Ever since I was knee-high to a grasshopper, I felt the call and need to take care of the natural resources that surrounded me. A loving God has given us many natural things to take care of. I experienced God’s work and care in the detailed and intricate wings or bodies of the tiniest insects and plants when viewed under a microscope. Wow! How can something so small be so beautiful? It was clear to me that other creations besides people are made by a loving Creator who cares about even the smallest. In the Old Testament book of Genesis, God entrusts them all to us. However, I believe God expects us to make good, fair or balanced decisions where their fates are concerned. God expects us to be good stewards. I don’t believe that the one-sided, dismissive decisions I keep seeing that result in exploitation and destruction are good stewardship but rather selfishness.
Imbalance Rooted in Selfishness
I’m convinced that this imbalance is rooted in a simple internal, human nature conflict: selfishness vs. unselfishness.
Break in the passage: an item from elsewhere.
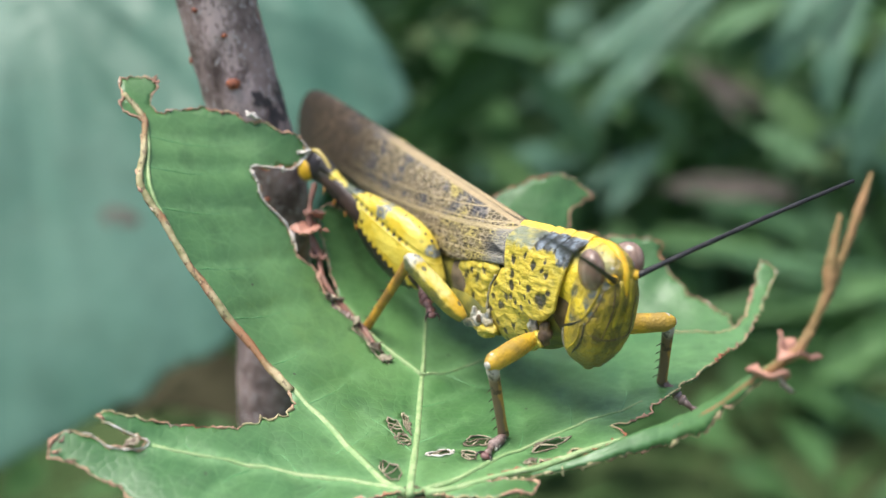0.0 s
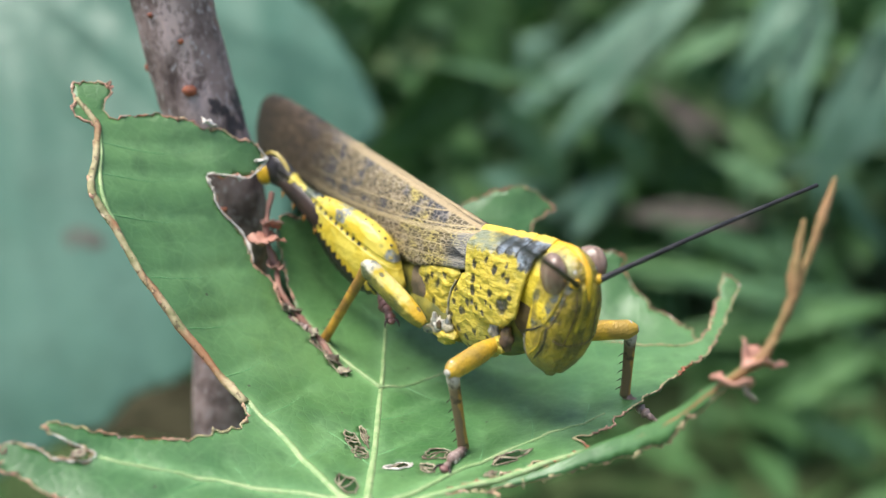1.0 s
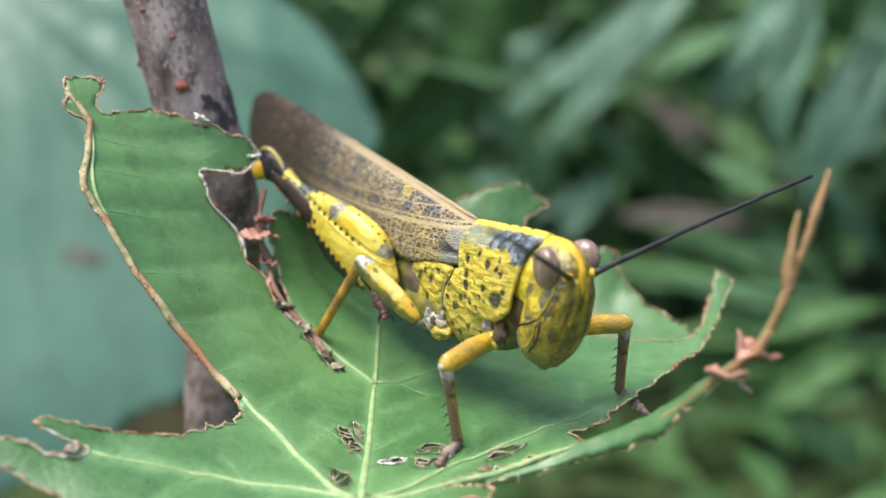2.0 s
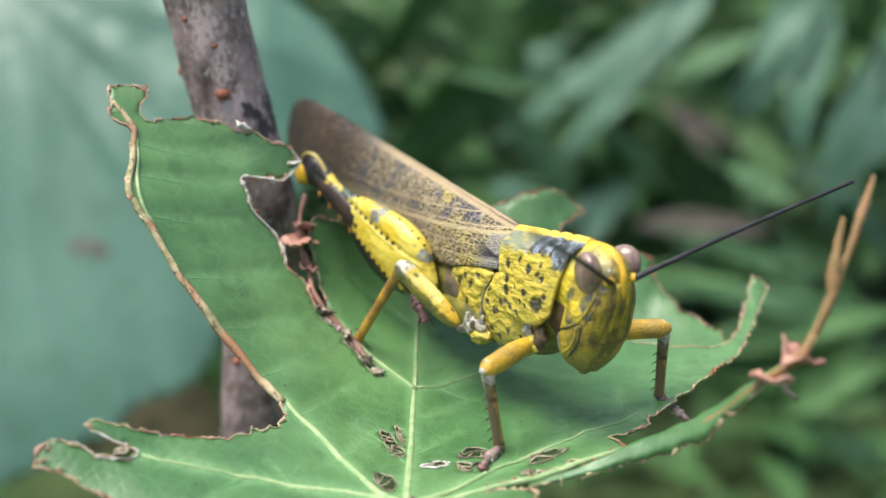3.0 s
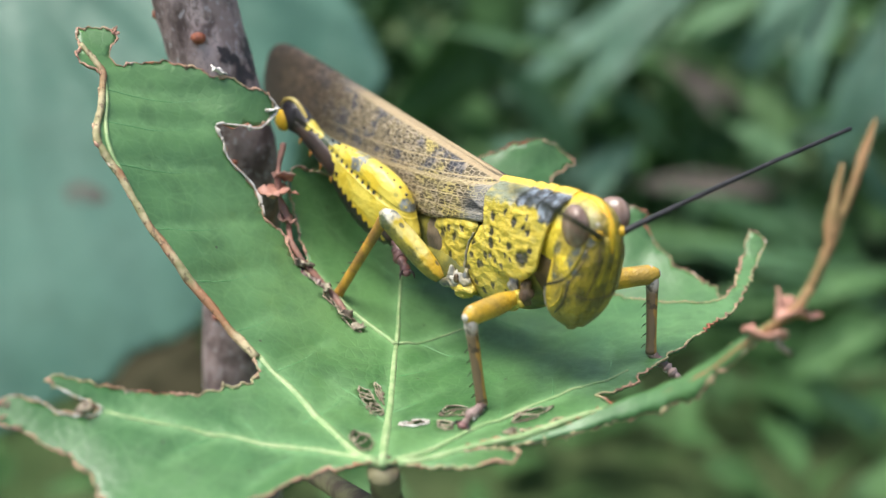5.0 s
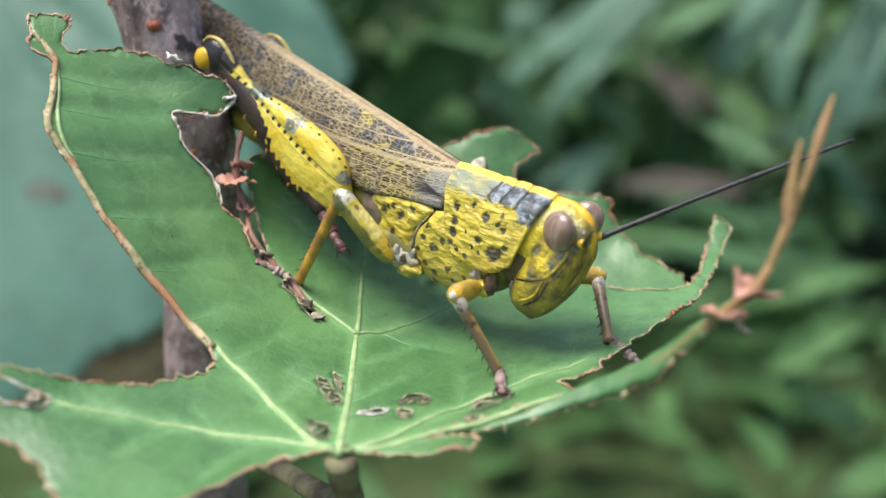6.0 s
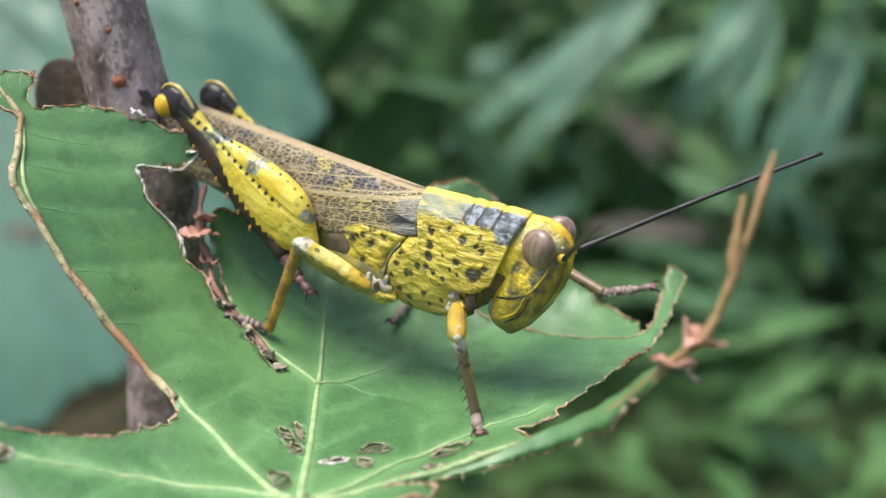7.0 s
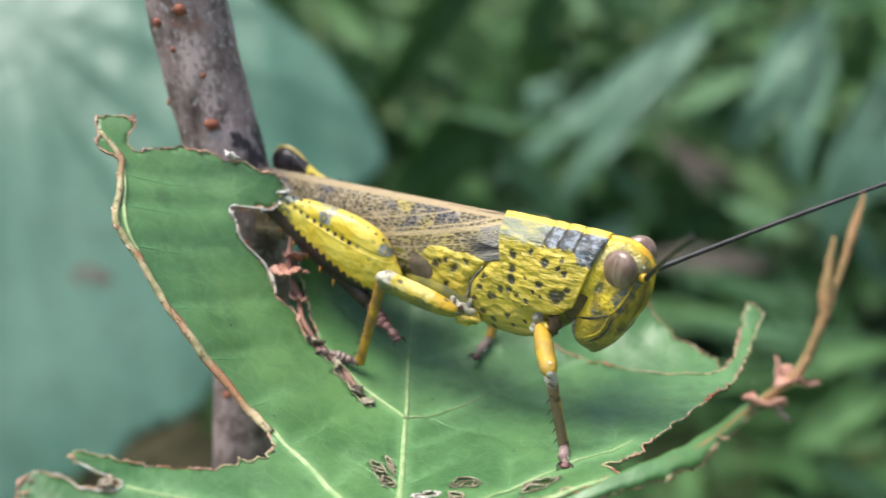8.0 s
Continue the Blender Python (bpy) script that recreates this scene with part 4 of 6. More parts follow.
    for i, q in enumerate(rows):
        p = Vector(q[:3])
        a = Vector((-0.12, 0.93, 0.32)).normalized()
        lo = q[3] * (1 + 0.8 * noise.noise(Vector((i * 0.11, 0, 1))) + 0.4 * noise.noise(Vector((i * 0.7, 6, 1))))
        hi = q[4] * (1 + 0.12 * noise.noise(Vector((i * 0.2, 4, 1))))
        strip.append([(p + a * (-lo + (lo + hi) * k / 5) + Vector((0, 0, -0.6 * (lo if k == 0 else 0) + 0.2 * noise.noise(Vector((i * 0.2, k, 3)))))) * MM for k in range(6)])
    skin(bm, strip, close_ring=False)
    ob = part("lobe_strip", finish(bm), LEAF, leaf)
    sol = ob.modifiers.new("thick", "SOLIDIFY")
    sol.thickness = 0.0003
    for k in (-1, 0):
        part("chewed_rim", ragged([Vector(r[k]) / MM for r in strip], 0.32 if k == 0 else 0.15, 2 + k), RIM, leaf, "rust-brown chewed rim")
    part("dead_tip", tube([(45.2, -35.4, 4.0), (46.5, -34.4, 6.8), (47.4, -33.6, 9.2), (49.4, -31.5, 13.9), (50.8, -29.8, 18.0), (52.1, -28.2, 21.6)], [0.5, 0.55, 0.6, 0.5, 0.55, 0.22], 8, 6, wobble=0.25, seed=3), DEAD_TIP, leaf, "dry brown vein tip")
    part("dead_tip", tube([(47.2, -33.8, 8.6), (47.5, -32.8, 11.0), (47.8, -31.7, 13.3), (48.6, -29.9, 17.0)], [0.5, 0.85, 0.6, 0.25], 8, 6, wobble=0.25, seed=6), DEAD_TIP, leaf, "dry brown vein tip")
    # pale torn edge of the window in the side lobe
    torn = [(-23.0, 34.7), (-21.9, 33.2), (-24.5, 30.2), (-27.3, 29.8), (-30.8, 29.2), (-29.8, 26.8), (-28.7, 24.3), (-24.5, 21.2), (-22.8, 17.0)]
    pts = [on_leaf(q[0], q[1], 0.25 + lump(Vector((q[0], q[1])))) for q in smooth_rows(torn, 9)]
    part("torn_edge", ragged(pts, 0.26, 12), PALE, leaf, "whitish torn leaf edge")
    slot = [(-48.5, -20.7), (-47.4, -20.9), (-45.3, -22.2), (-43.0, -22.4), (-40.9, -22.1), (-40.3, -21.4), (-40.6, -20.8), (-43.5, -19.9), (-46.0, -18.9)]
    pts = [on_leaf(q[0], q[1], 0.2 + lump(Vector((q[0], q[1])))) for q in smooth_rows(slot, 8)]
    part("torn_edge", ragged(pts, 0.12, 14), PALE, leaf, "whitish torn leaf edge")
    chewed_vein = [(-20.6, 29.5), (-21.2, 25.5), (-20.8, 21.5), (-19.2, 17.5), (-18.4, 13.5), (-15.6, 9.6), (-12.0, 5.8), (-9.0, 1.2)]
    pts = [on_leaf(q[0], q[1], 0.35) for q in smooth_rows(chewed_vein, 4)]
    part("chewed_vein", tube(pts, [0.46 + 0.3 * noise.noise(Vector((i * 0.45, 2, 5))) for i in range(len(pts))], 9, 3, wobble=0.14, seed=41), DRY, leaf, "rust-brown gnawed vein")
    return leaf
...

Selfishness is resulting in the piecemeal destruction of our natural resources–bit by bit, on the grass-roots levels. Few, if any, oppose them. Those few espousing concern for the health and well-being of natural habitats or wildlife are demeaned (tree- hugger, bambi-lover, radical, etc.) and ignored. Yet, entire populations of migratory birds are declining or disappearing across the country as their natural habitats disappear under the bulldozer and pavement. They need these places to winter in, to breed in, and to stopover in, particularly during their exhausting spring and fall migrations. Often they return to find that the woods or marsh that they nested in last year, or stopped to feed and rest during their last marathon migration is gone. Most people don’t care. They think that as long as some birds come to their backyard feeders everything is fine.